*What this task involves*. In the listing that follows, the range to quote begins at the line that has "7. More parts follow." and ends after the line that has "tie end under"; quote it verbatim and add nothing.

*Records for the task*.
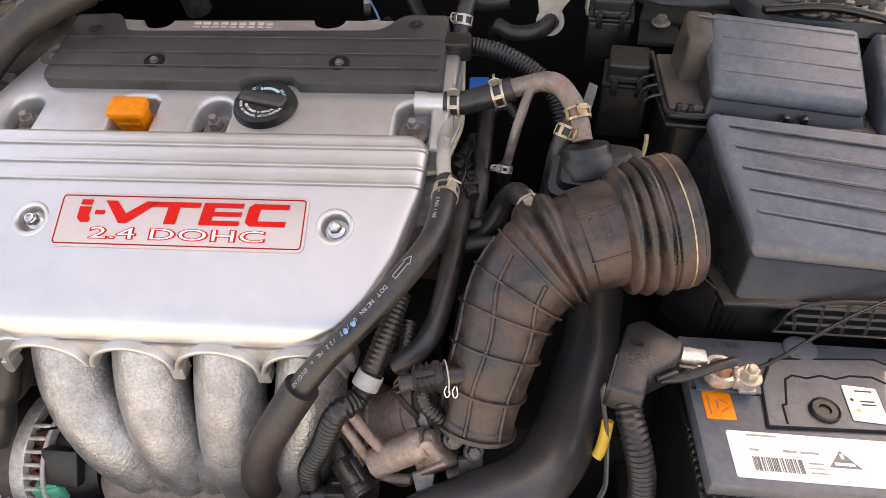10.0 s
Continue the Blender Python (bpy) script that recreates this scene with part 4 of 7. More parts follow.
solo("loom_clamp_block", joined(box(0.040, 0.020, 0.022, frame_at((-0.028, 0.590, 0.682), 2, -20), 0.004, 3), box(0.060, 0.012, 0.010, frame_at((0.023, 0.588, 0.673), 4, -20), 0.002)), BLACK, "black bracket below the plenum", "bracket")
solo("white_tie", tube([(-0.091, 0.586, 0.667), (-0.089, 0.582, 0.683), (-0.083, 0.581, 0.685), (-0.080, 0.582, 0.690), (-0.078, 0.586, 0.675)], 0.0009, 6, 0.002), WHITEINK, "white tie end under the hose sleeve", "tie")

# ---- air cleaner, relay boxes ----
air = thing("air_cleaner", (0.42, 0.76, 0.62), "dull black air cleaner box with a ribbed sloping lid", "air cleaner")
a_tl, a_tr, a_br, a_bl = Vector((0.278, 0.830, 0.930)), Vector((0.520, 0.788, 0.925)), Vector((0.544, 0.709, 0.860)), Vector((0.301, 0.727, 0.877))
# One lid in two colours: pale lit top, black shaded skirt.
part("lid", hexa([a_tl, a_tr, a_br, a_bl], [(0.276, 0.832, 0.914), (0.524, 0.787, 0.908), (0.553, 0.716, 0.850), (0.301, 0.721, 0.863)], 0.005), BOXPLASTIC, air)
part("lid_skirt", hexa([(0.279, 0.830, 0.916), (0.521, 0.786, 0.910), (0.550, 0.716, 0.851), (0.303, 0.723, 0.864)], [(0.266, 0.85, 0.822), (0.535, 0.81, 0.822), (0.552, 0.706, 0.838), (0.294, 0.704, 0.834)], 0.004), RELAYBLACK, air, "steep side of the lid, blackened for facing away from light")
for k in range(5):
    v, w = 0.105 + 0.165 * k, 0.135 + 0.175 * k
    p0, p1 = a_tl.lerp(a_bl, v), a_tr.lerp(a_br, w)
    p0, p1 = p0.lerp(p1, 0.045), p0.lerp(p1, 0.985)
    n = (a_tr - a_tl).cross(a_tl - a_bl).normalized()
    n = n if n.z > 0 else -n
    part("ridge", tube([p0 + n * 0.0004, p1 + n * 0.0004], 0.0009, 8, 0.02), BOXPLASTIC, air)
    # Thin black line drawn in beside each ridge as its shadow.
    part("ridge_shade_line", tube([p0 - (a_tl - a_bl).normalized() * 0.0019 - n * 0.0002, p1 - (a_tr - a_br).normalized() * 0.0019 - n * 0.0002], 0.0004, 6, 0.02), BLACK, air)
part("rim", hexa([(0.262, 0.86, 0.828), (0.545, 0.83, 0.832), (0.553, 0.7030, 0.840), (0.284, 0.6990, 0.836)], [(0.262, 0.86, 0.822), (0.545, 0.83, 0.826), (0.553, 0.7030, 0.835), (0.284, 0.6990, 0.831)], 0.0015), BLACK, air)
part("body", hexa([(0.27, 0.85, 0.824), (0.54, 0.82, 0.824), (0.556, 0.710, 0.837), (0.288, 0.712, 0.832)], [(0.29, 0.84, 0.60), (0.52, 0.82, 0.60), (0.53, 0.735, 0.60), (0.31, 0.74, 0.60)], 0.006), BLACK, air)
pent = [(0.330, 0.807), (0.497, 0.809), (0.493, 0.824), (0.416, 0.843), (0.345, 0.838)]
fr = Matrix.Translation((0, 0.704, 0)) @ Matrix.Rotation(radians(90), 4, "X")
part("lattice_back", slab(pent, [(0, -0.001), (0, -0.006)], fr), BAYDARK, air)
part("lattice_frame", tube([(x, 0.700, z) for x, z in pent + pent[:1]], 0.0016, 6, 0.002), BLACK, air, "black lattice frame below the lid")


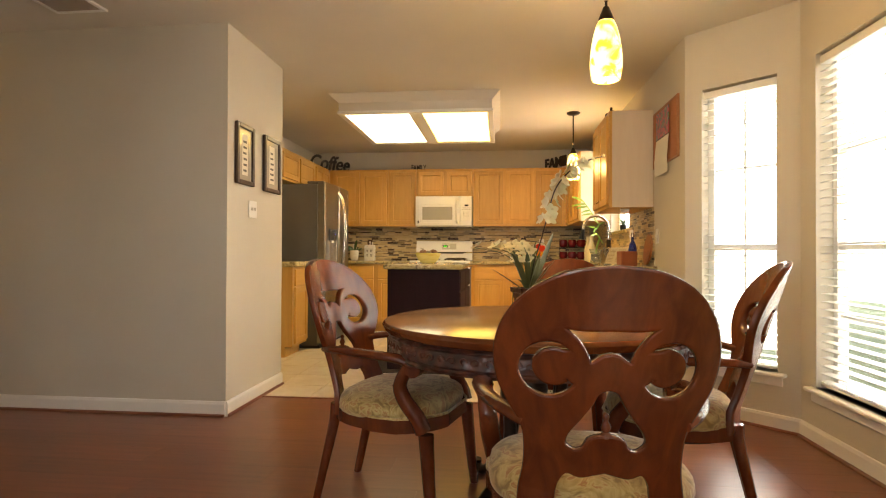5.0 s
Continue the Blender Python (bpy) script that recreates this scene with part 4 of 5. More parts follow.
def chair_back_loops():
    """Rim and holes of the chair back: an oval with two scrolls, a notch above and below, and two stiles down to the seat."""
    side = smooth_path([(0.0, 0.974, 0), (0.085, 0.962, 0), (0.160, 0.924, 0), (0.212, 0.862, 0), (0.234, 0.788, 0), (0.226, 0.715, 0), (0.198, 0.655, 0), (0.174, 0.612, 0), (0.166, 0.56, 0), (0.168, 0.50, 0), (0.178, 0.44, 0), (0.181, 0.372, 0)], 5)
    foot = smooth_path([(0.118, 0.372, 0), (0.110, 0.43, 0), (0.102, 0.478, 0), (0.082, 0.508, 0), (0.052, 0.500, 0), (0.022, 0.508, 0), (0.0, 0.514, 0)], 4)
    half = [(p[0], p[1]) for p in side + foot]
    rim = half + [(-x, z) for x, z in half[-2:0:-1]]
    top = [(p[0], p[1]) for p in smooth_path([(0.0, 0.846, 0), (0.055, 0.845, 0), (0.098, 0.848, 0), (0.074, 0.824, 0), (0.055, 0.796, 0), (0.043, 0.768, 0), (0.030, 0.772, 0), (0.016, 0.783, 0), (0.0, 0.787, 0)], 3)]
    holes = [top + [(-x, z) for x, z in top[-2:0:-1]]]
    cx, cz = 0.124, 0.752
    for sg in (-1, 1):
        outer = [(cx + 0.066 * math.cos(radians(a)), cz + 0.068 * math.sin(radians(a))) for a in range(146, -156, -12)]
        inner = [(cx - 0.010 + 0.038 * math.cos(radians(a)), cz + 0.006 + 0.038 * math.sin(radians(a))) for a in range(-128, 116, 12)]
        hook = [(cx - 0.040, cz - 0.012), (cx - 0.046, cz - 0.022)]
        hole = outer + hook[::-1] + [(cx - 0.030, cz - 0.018)] + inner
        holes.append([(sg * x, z) for x, z in hole])
    low = [(p[0], p[1]) for p in smooth_path([(0.0, 0.714, 0), (0.022, 0.706, 0), (0.036, 0.678, 0), (0.060, 0.640, 0), (0.083, 0.606, 0), (0.088, 0.578, 0), (0.068, 0.560, 0), (0.045, 0.566, 0), (0.034, 0.588, 0), (0.016, 0.596, 0), (0.0, 0.597, 0)], 3)]
    holes.append(low + [(-x, z) for x, z in low[-2:0:-1]])
    return [rim] + holes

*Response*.
Continue the Blender Python (bpy) script that recreates this scene with part 4 of 7. More parts follow.
solo("loom_clamp_block", joined(box(0.040, 0.020, 0.022, frame_at((-0.028, 0.590, 0.682), 2, -20), 0.004, 3), box(0.060, 0.012, 0.010, frame_at((0.023, 0.588, 0.673), 4, -20), 0.002)), BLACK, "black bracket below the plenum", "bracket")
solo("white_tie", tube([(-0.091, 0.586, 0.667), (-0.089, 0.582, 0.683), (-0.083, 0.581, 0.685), (-0.080, 0.582, 0.690), (-0.078, 0.586, 0.675)], 0.0009, 6, 0.002), WHITEINK, "white tie end under the hose sleeve", "tie")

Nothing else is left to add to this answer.